**Records to process:**
——————————

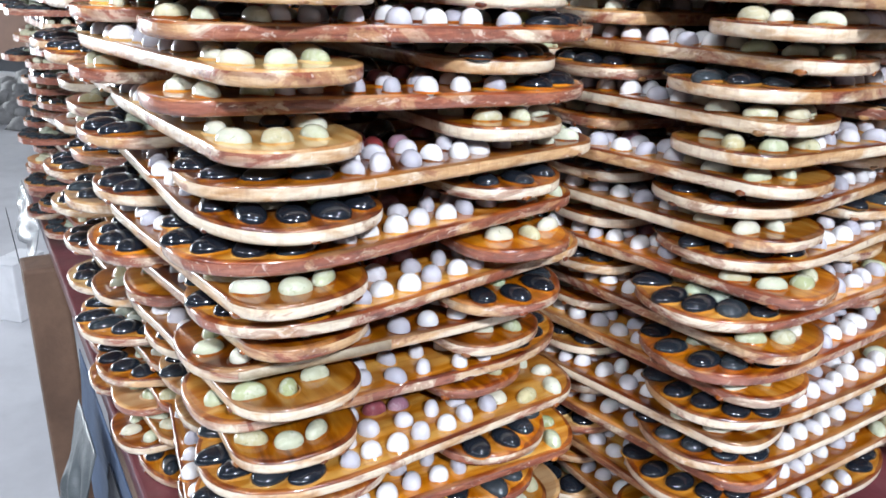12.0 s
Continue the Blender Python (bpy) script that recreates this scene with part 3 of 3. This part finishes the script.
def far_panel(name, label, category, mat, lo, hi, bars=3):
    """A framed panel standing against a wall."""
    thing = tagged(new(name), label, category)
    bm = bmesh.new()
    box(bm, lo, hi, 0.01)
    part("panel", mesh_of(bm, "panel", [mat]), thing)
    x0, x1, y0 = lo[0], hi[0], lo[1]
    for k in range(bars + 1):
        x = x0 + (x1 - x0) * k / bars
        bm = bmesh.new()
        box(bm, (x - 0.03, y0 - 0.03, lo[2]), (x + 0.03, y0 - 0.002, hi[2]), 0.004)
        part("batten", mesh_of(bm, "batten", [STEEL]), thing)
    return thing


far_panel("white_door", "tall white sliding door in the dark far wall", "door", WHITEPANEL, (-1.7, 13.9, FLOOR), (-0.45, 13.98, 3.4))
far_panel("blue_board", "blue painted board standing on the floor", "board", BLUEPANEL, (-3.75, 5.0, FLOOR), (-2.93, 5.05, 1.15), 1)

# a housing for every lamp, the added row behind the camera included
for lx, ly, lz, _ in LAMPS:
    fixture = tagged(new("ceiling_lamp"), "white strip lamp assumed below the dark ceiling", "ceiling lamp", group="ceiling lamps")
    fixture.location = (lx, ly, lz + 0.05)
    bm = bmesh.new()
    box(bm, (-0.25, -0.09, 0.0), (0.25, 0.09, 0.05), 0.01)
    part("housing", mesh_of(bm, "housing", [STEEL]), fixture)
    for side in (-0.2, 0.2):
        bm = bmesh.new()
        bmesh.ops.create_cone(bm, segments=8, radius1=0.004, radius2=0.004, depth=4.2 - lz - 0.1, matrix=Matrix.Translation((side, 0, 0.05 + (4.2 - lz - 0.1) / 2)))
        part("rod", mesh_of(bm, "rod", [STEEL]), fixture)


# plain white box added in place of an unidentified bright upright patch
def carton():
    bm = bmesh.new()
    box(bm, (-0.045, -0.07, 0.0), (0.045, 0.07, 0.19), 0.006)
    body = tagged(new("white_carton"), "plain white upright box standing in for an unidentified bright patch", "carton")
    body.location = (-1.72, 1.74, FLOOR)
    part("body", mesh_of(bm, "body", [WHITEPANEL]), body)
    for side in (-1, 1):
        bm = bmesh.new()
        box(bm, (-0.045, min(0.004 * side, 0.068 * side), 0.191), (0.045, max(0.004 * side, 0.068 * side), 0.194))
        part("flap", mesh_of(bm, "flap", [WHITEPANEL]), body)
    return body


carton()
tape_patch(toe_tape[0], True, (68, 72))
tape_patch(heel_tape[0], False, (52, 57))
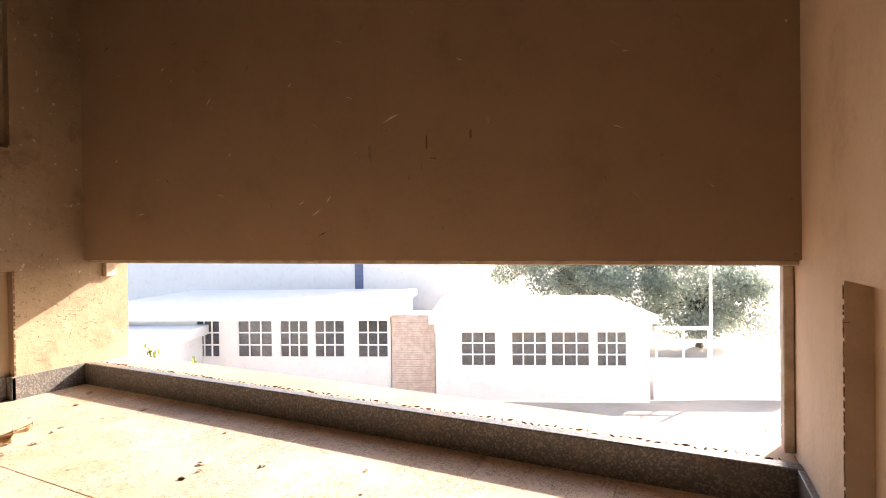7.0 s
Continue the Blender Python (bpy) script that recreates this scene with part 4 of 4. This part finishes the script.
for i, (u, h) in enumerate(((5.0, 0.55), (5.4, 0.42), (5.8, 0.36), (6.2, 0.28))):
    p = UA + UD * u + Vector((-UD.y, UD.x)) * 0.45
    shrub((p.x, p.y, GROUND), (0.42, 0.25, HW + h - 0.55), 1300, "dry brown growth behind the yard wall", M_DRYLEAF, i + 20, "dry_growth")
cu = bpy.data.curves.new("cable", "CURVE")
cu.dimensions, cu.bevel_depth = "3D", 0.010
for z0, z1, y0 in ((-2.2, -2.3, 6.1), (-1.6, -1.9, 6.6)):
    sp = cu.splines.new("POLY")
    sp.points.add(24)
    for i in range(25):
        u = i / 24
        sp.points[i].co = (-13 + 17 * u, 3.2 + y0 - 6.1 + 7.6 * u, z0 + (z1 - z0) * u - 0.5 * 4 * u * (1 - u) * 0.5, 1)
cu.materials.append(M_OUTW)
tagged(new("overhead_cable", cu), "thin white cables strung along the yard wall", "cable")
# white terrace rail
rail = thing("terrace_rail", "white steel terrace rail beside a tall pole", "railing", across(6.3, 18.0))
rail.rotation_euler = (0, 0, radians(21.3))
part("deck", bbox(-0.2, 0, 0, 4.5, 2.0, 1.0), M_OUTW, rail)
for z in (1.25, 1.98, 2.42):
    part("rail_bar", bbox(-0.1, 0, z, 1.7, 0.06, z + 0.12), M_OUTW, rail)
for x in (-0.1, 0.8, 1.65):
    part("rail_post", bbox(x, 0.001, 1.0, x + 0.07, 0.055, 2.55), M_OUTW, rail)
bm = bmesh.new()
rod(bm, (1.8, 0.1, 1.0), (1.8, 0.1, 6.2), 0.05, 10)
part("pole", bm, M_OUTW, rail)
# debris in the yard below the window
heap = bmesh.new()
rnd = random.Random(8)
for i in range(160):
    a = Vector((rnd.gauss(-7.2, 0.8), rnd.gauss(4.0, 0.6), GROUND + rnd.uniform(0.03, 0.3)))
    w = rnd.uniform(0, 3.2)
    rod(heap, a, a + Vector((math.cos(w), math.sin(w), rnd.uniform(-0.1, 0.1))) * rnd.uniform(0.4, 1.4), rnd.uniform(0.012, 0.04), 5)
tagged(part("debris_heap", heap, M_STONE), "heap of dry sticks and rubble in the yard", "debris", kind="stuff")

——————————

**What needs to be done:**
Reproduce the whole listing above word for word, but not its pictures.

**Result for this exercise:**
12.0 s
Continue the Blender Python (bpy) script that recreates this scene with part 3 of 3. This part finishes the script.
def far_panel(name, label, category, mat, lo, hi, bars=3):
    """A framed panel standing against a wall."""
    thing = tagged(new(name), label, category)
    bm = bmesh.new()
    box(bm, lo, hi, 0.01)
    part("panel", mesh_of(bm, "panel", [mat]), thing)
    x0, x1, y0 = lo[0], hi[0], lo[1]
    for k in range(bars + 1):
        x = x0 + (x1 - x0) * k / bars
        bm = bmesh.new()
        box(bm, (x - 0.03, y0 - 0.03, lo[2]), (x + 0.03, y0 - 0.002, hi[2]), 0.004)
        part("batten", mesh_of(bm, "batten", [STEEL]), thing)
    return thing


far_panel("white_door", "tall white sliding door in the dark far wall", "door", WHITEPANEL, (-1.7, 13.9, FLOOR), (-0.45, 13.98, 3.4))
far_panel("blue_board", "blue painted board standing on the floor", "board", BLUEPANEL, (-3.75, 5.0, FLOOR), (-2.93, 5.05, 1.15), 1)

# a housing for every lamp, the added row behind the camera included
for lx, ly, lz, _ in LAMPS:
    fixture = tagged(new("ceiling_lamp"), "white strip lamp assumed below the dark ceiling", "ceiling lamp", group="ceiling lamps")
    fixture.location = (lx, ly, lz + 0.05)
    bm = bmesh.new()
    box(bm, (-0.25, -0.09, 0.0), (0.25, 0.09, 0.05), 0.01)
    part("housing", mesh_of(bm, "housing", [STEEL]), fixture)
    for side in (-0.2, 0.2):
        bm = bmesh.new()
        bmesh.ops.create_cone(bm, segments=8, radius1=0.004, radius2=0.004, depth=4.2 - lz - 0.1, matrix=Matrix.Translation((side, 0, 0.05 + (4.2 - lz - 0.1) / 2)))
        part("rod", mesh_of(bm, "rod", [STEEL]), fixture)


# plain white box added in place of an unidentified bright upright patch
def carton():
    bm = bmesh.new()
    box(bm, (-0.045, -0.07, 0.0), (0.045, 0.07, 0.19), 0.006)
    body = tagged(new("white_carton"), "plain white upright box standing in for an unidentified bright patch", "carton")
    body.location = (-1.72, 1.74, FLOOR)
    part("body", mesh_of(bm, "body", [WHITEPANEL]), body)
    for side in (-1, 1):
        bm = bmesh.new()
        box(bm, (-0.045, min(0.004 * side, 0.068 * side), 0.191), (0.045, max(0.004 * side, 0.068 * side), 0.194))
        part("flap", mesh_of(bm, "flap", [WHITEPANEL]), body)
    return body


carton()
tape_patch(toe_tape[0], True, (68, 72))
tape_patch(heel_tape[0], False, (52, 57))
7.0 s
Continue the Blender Python (bpy) script that recreates this scene with part 4 of 4. This part finishes the script.
for i, (u, h) in enumerate(((5.0, 0.55), (5.4, 0.42), (5.8, 0.36), (6.2, 0.28))):
    p = UA + UD * u + Vector((-UD.y, UD.x)) * 0.45
    shrub((p.x, p.y, GROUND), (0.42, 0.25, HW + h - 0.55), 1300, "dry brown growth behind the yard wall", M_DRYLEAF, i + 20, "dry_growth")
cu = bpy.data.curves.new("cable", "CURVE")
cu.dimensions, cu.bevel_depth = "3D", 0.010
for z0, z1, y0 in ((-2.2, -2.3, 6.1), (-1.6, -1.9, 6.6)):
    sp = cu.splines.new("POLY")
    sp.points.add(24)
    for i in range(25):
        u = i / 24
        sp.points[i].co = (-13 + 17 * u, 3.2 + y0 - 6.1 + 7.6 * u, z0 + (z1 - z0) * u - 0.5 * 4 * u * (1 - u) * 0.5, 1)
cu.materials.append(M_OUTW)
tagged(new("overhead_cable", cu), "thin white cables strung along the yard wall", "cable")
# white terrace rail
rail = thing("terrace_rail", "white steel terrace rail beside a tall pole", "railing", across(6.3, 18.0))
rail.rotation_euler = (0, 0, radians(21.3))
part("deck", bbox(-0.2, 0, 0, 4.5, 2.0, 1.0), M_OUTW, rail)
for z in (1.25, 1.98, 2.42):
    part("rail_bar", bbox(-0.1, 0, z, 1.7, 0.06, z + 0.12), M_OUTW, rail)
for x in (-0.1, 0.8, 1.65):
    part("rail_post", bbox(x, 0.001, 1.0, x + 0.07, 0.055, 2.55), M_OUTW, rail)
bm = bmesh.new()
rod(bm, (1.8, 0.1, 1.0), (1.8, 0.1, 6.2), 0.05, 10)
part("pole", bm, M_OUTW, rail)
# debris in the yard below the window
heap = bmesh.new()
rnd = random.Random(8)
for i in range(160):
    a = Vector((rnd.gauss(-7.2, 0.8), rnd.gauss(4.0, 0.6), GROUND + rnd.uniform(0.03, 0.3)))
    w = rnd.uniform(0, 3.2)
    rod(heap, a, a + Vector((math.cos(w), math.sin(w), rnd.uniform(-0.1, 0.1))) * rnd.uniform(0.4, 1.4), rnd.uniform(0.012, 0.04), 5)
tagged(part("debris_heap", heap, M_STONE), "heap of dry sticks and rubble in the yard", "debris", kind="stuff")